As if the symptoms themselves weren’t bad enough, I’ve also faced a lot of doubt about the validity of my condition over the past 8 years. I don’t think I will ever forget being told at 14 or 15 by a hospital tutor that I’d be making progress if I wasn’t so "cosy at home"; or the way I felt like my heart had been ripped out of my chest and stomped all over during my disability benefits tribunal in 2017. I’ve had people I actually knew personally accuse me of faking or exaggerating my symptoms. It feels like a punch in the gut to hear that, but all you can do is beat them over the head with your medical files then wheel off. Just kidding! I’ve never done that. Not yet, anyway... I’m happy to say, however, that research into and general awareness of M.E. has come an incredibly long way since I first fell ill. We’ve seen public denunciation of the theory that graded exercise therapy helps (it doesn’t), and Jen Brea’s documentary “Unrest” made it to Netflix. The “Millions Missing” campaign had events across the globe this past May for M.E. Awareness Day. 

I can’t say for certain how much progress the world around me has made in how it treats my condition, but I know that I’ve seen a lot of progress. When I first fell ill I thought I was one in a million. Hardly anybody talked about M.E. in the media, and I wasn’t even clear on whether the condition was fatal or not. (It’s not.) But I’d like to think that if I were diagnosed today, I wouldn’t be left as much in the dark. I know that a lot of people still have to deal with doctors who don’t believe them, but I hope that on average the likelihood of that happening is going down.
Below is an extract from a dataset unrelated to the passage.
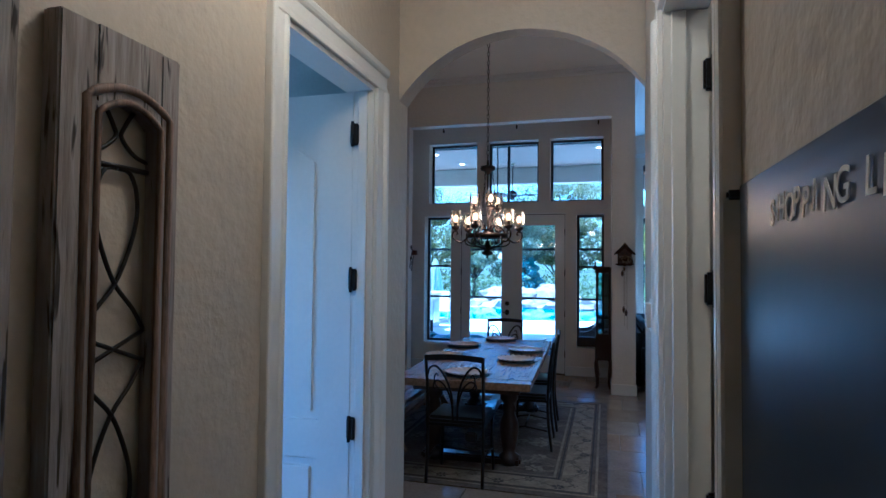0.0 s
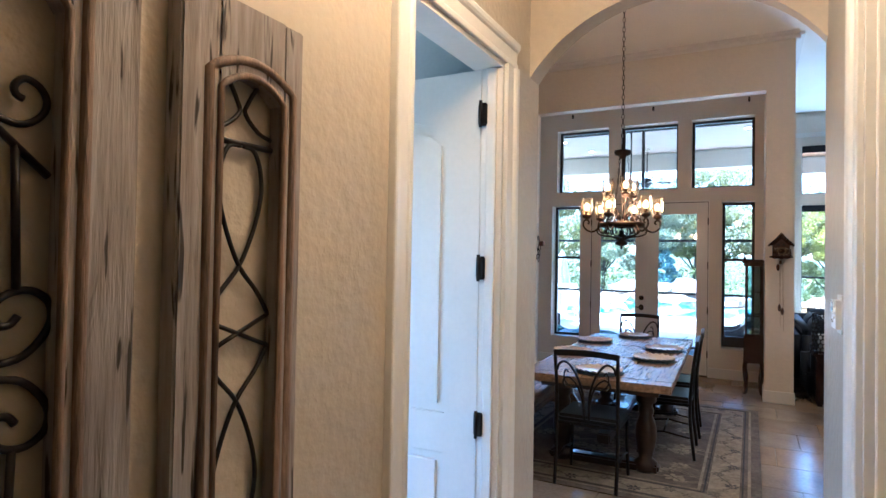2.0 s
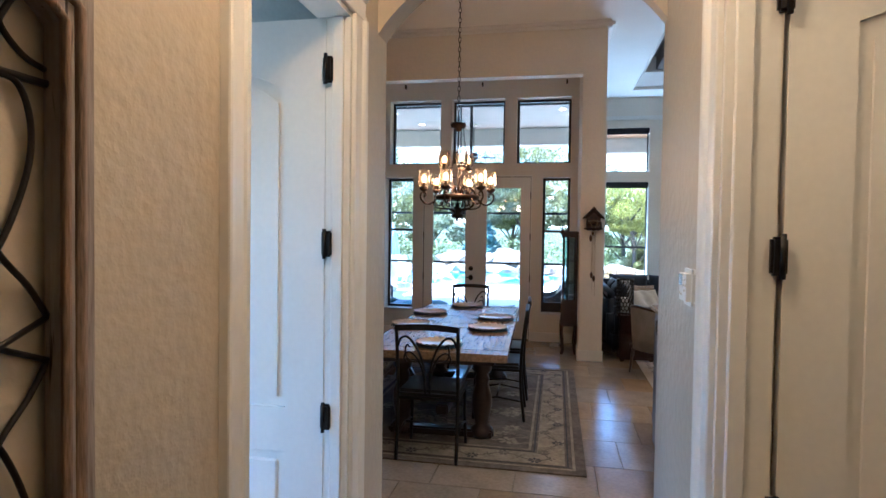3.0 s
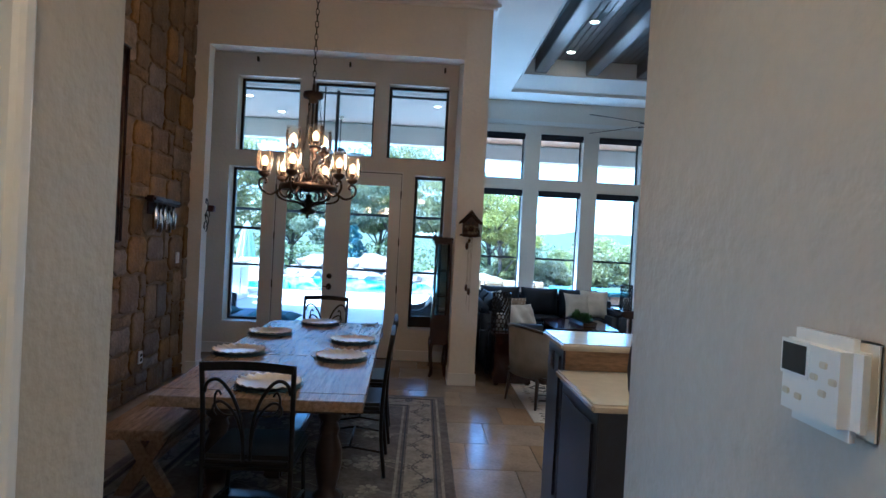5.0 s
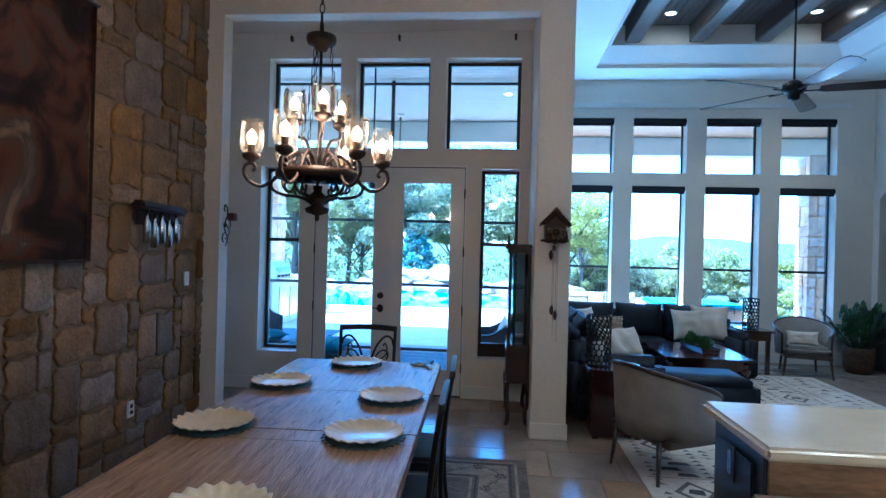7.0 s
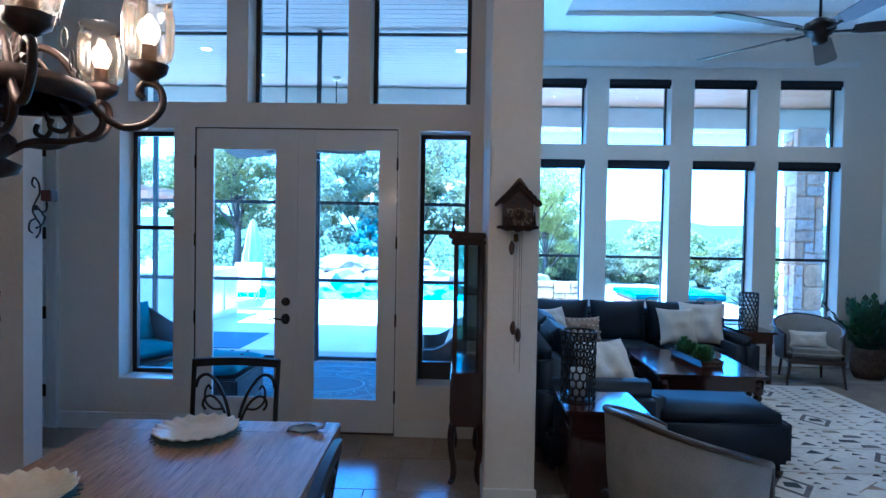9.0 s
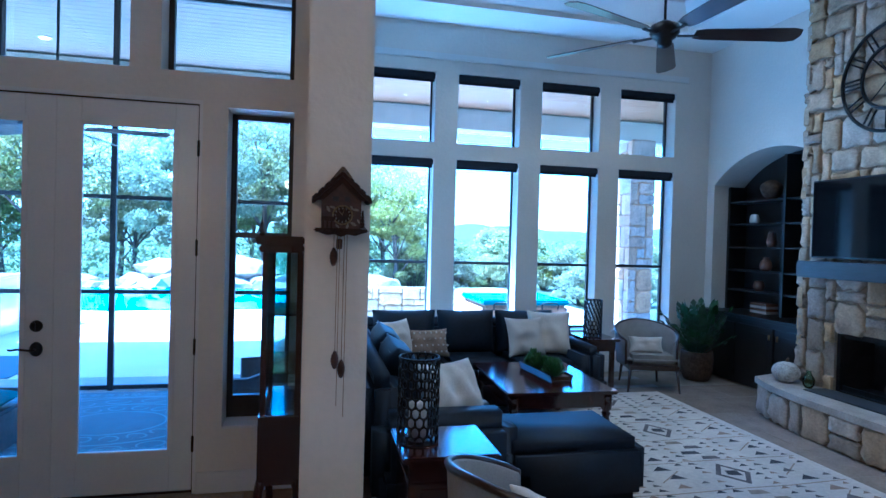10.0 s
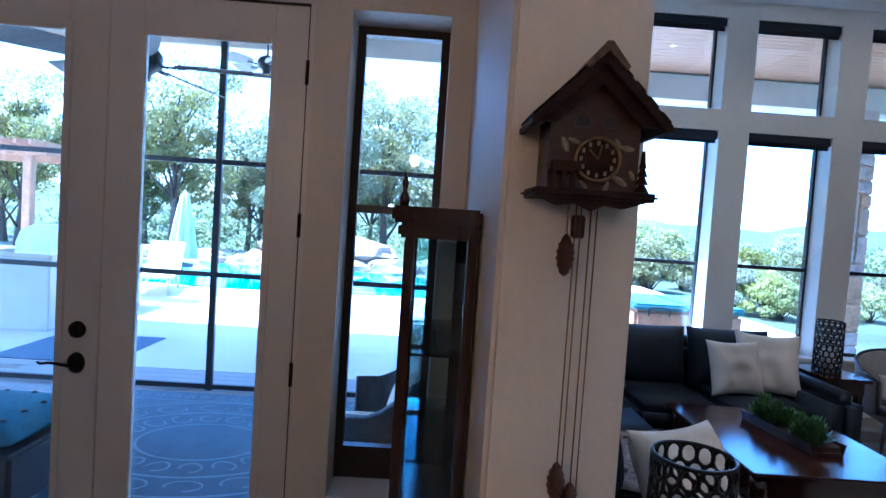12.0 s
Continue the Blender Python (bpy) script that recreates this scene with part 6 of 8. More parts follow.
# succulents on the coffee table
pl = thing("planter", pose(2.315, 10.15, 0.479, 0, 0, 6), "long wooden tray planter filled with green succulents", "planter")
part("tray", prism([(-0.095, 0.0), (0.095, 0.0), (0.112, 0.062), (0.098, 0.062), (0.086, 0.014), (-0.086, 0.014), (-0.098, 0.062), (-0.112, 0.062)], 0.60, "y", -0.30), M["dark_wood"], pl)
part("soil", boxes((-0.085, 0.085, -0.29, 0.29, 0.014, 0.045)), M["basket"], pl)
rnd = random.Random(8)
for k in range(11):
    bm = bmesh.new()
    cx, cy, s = rnd.uniform(-0.08, 0.08), -0.26 + 0.052 * k, rnd.uniform(0.06, 0.105)
    for ring in range(4):
        for i in range(9):
            a = 2 * math.pi * (i + 0.5 * ring) / 9
            d, up = s * (1 - 0.22 * ring), s * 0.28 * ring
            c, sn = math.cos(a), math.sin(a)
            b0, b1, tip = (0.2 * d, 0.15 * s), (0.62 * d, 0.27 * s), d
            z0 = 0.050 + up * 0.4
            v = [bm.verts.new((cx + p * c - q * sn, cy + p * sn + q * c, z0 + z)) for p, q, z in ((b0[0], b0[1], 0), (b0[0], -b0[1], 0), (b1[0], -b1[1], 0.3 * s + up * 0.3), (tip, 0, 0.55 * s + up * 0.8), (b1[0], b1[1], 0.3 * s + up * 0.3))]
            bm.faces.new(v)
    part("succulent", bm, M["leaf2"], pl)


# barrel chairs
def barrel_chair(m, label):
    c = thing("armchair", m, label, "armchair", "barrel armchairs")
    N = 30
    bm = bmesh.new()
    ring = []
    for k in range(N + 1):
        u = k / N
        a = radians(-35 + 250 * u)
        # back at +y, open towards -y
        e = abs(2 * u - 1)
        top = 0.80 - 0.20 * e ** 1.6
        R = 0.36
        x0, y0 = R * math.cos(a), R * math.sin(a) * 0.95
        out = []
        for rr, z in ((1.0, 0.30), (1.04, 0.45), (1.08, top - 0.01), (1.05, top + 0.008), (0.95, top), (0.90, 0.46), (0.88, 0.36)):
            out.append(bm.verts.new((x0 * rr, y0 * rr + 0.02 * (z - 0.3), z)))
        ring.append(out)
    for a, b in zip(ring, ring[1:]):
        for i in range(6):
            bm.faces.new((a[i], b[i], b[i + 1], a[i + 1])).smooth = True
        bm.faces.new((a[6], b[6], b[0], a[0]))
    bm.faces.new(ring[0])
    bm.faces.new(ring[-1][::-1])
    bmesh.ops.recalc_face_normals(bm, faces=bm.faces[:])
    part("shell", bm, M["grey_cloth"], c)
    bm = bmesh.new()
    pts = []
    for k in range(N + 1):
        u = k / N
        a = radians(-35 + 250 * u)
        e = abs(2 * u - 1)
        top = 0.80 - 0.20 * e ** 1.6 + 0.008
        pts.append((0.36 * math.cos(a) * 1.065, 0.36 * math.sin(a) * 0.95 * 1.065 + 0.01, top))
    pts = [(pts[0][0], pts[0][1] - 0.01, 0.32)] + pts + [(pts[-1][0], pts[-1][1] - 0.01, 0.32)]
    tube(bm, pts, 0.017, 8)
    part("wood_trim", bm, M["dark_wood"], c, "dark wooden edge rail")
    bm = boxes((-0.30, 0.30, -0.33, 0.24, 0.33, 0.45), r=0.05, seg=4)
    part("seat", bm, M["grey_cloth"], c)
    part("seat_rail", boxes((-0.31, 0.31, -0.33, 0.26, 0.27, 0.33), r=0.01), M["dark_wood"], c)
    for x, y in ((-0.28, -0.30), (0.28, -0.30), (-0.22, 0.26), (0.22, 0.26)):
        bm = bmesh.new()
        tube(bm, [(x, y, 0.30), (x * 1.12, y * 1.12, 0.0)], 0.022, 8, 0.013)
        part("leg", bm, M["dark_wood"], c)
    return c


barrel_chair(pose(4.13, 11.44, 0, 0, 0, -14) @ Matrix.Scale(0.93, 4), "grey linen barrel armchair with dark wooden trim")
barrel_chair(pose(1.17, 7.42, 0, 0, 0, 118), "grey linen barrel armchair turned away, beside the sofa")
pillow(4.10, 11.40, 0.50, 0.40, 0.20, 0.12, 70, 0, -14, M["cream_cloth"], "small cream lumbar pillow on the armchair")
pillow(1.22, 7.42, 0.54, 0.40, 0.22, 0.12, 66, 0, 118, M["cream_cloth"], "small cream lumbar pillow on the armchair")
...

This illness does get easier to deal with after a while. You learn how to read your body for symptoms and warning signs, you learn its patterns. You learn your own limits and you learn coping mechanisms. But it still doesn't make it easy. I wouldn't change my past, but I would change my future in a heartbeat given the chance. If you'd like to help brighten the futures of myself and many others with M.E., I would encourage you to donate to M.E. charities "Invest in ME" or "Solve ME/CFS Initiative". I've set up a fundraiser for Invest in ME on Facebook, if you'd like to donate here: https://www.facebook.com/donate/520962312008942/

I hold out hope that I will recover someday; both because the scientific research that's being done is extremely promising, and because without that hope I would turn into a shell of a human. Sometimes the hope of a better future is all that gets me through the day. These past 8 years have been monumentally difficult, in so many ways. Much as I can draw meaning and moral lessons from them like blood from a stone, at the end of the day it's just an illness that I wish I didn't have. I wouldn't change the past even if I could, because I am who I am only because of all those experiences. I know I may well have another 8 years of illness ahead of me, and there's nothing I can do about that. This is my life, whether I like it or not.

I know I have a lot to be grateful for - and I truly am. During the hundreds of days I've spent barely able to move from my bed, I've had a comfortable bed to rest in. Every day I've been unable to get food for myself, I've had a parent willing and eager to help me out. But I hope that for all 2920 days of heartache (give or take a few) that this illness has caused me, I will get to experience 2920+ days bursting with energy and full of pure, unadulterated joy.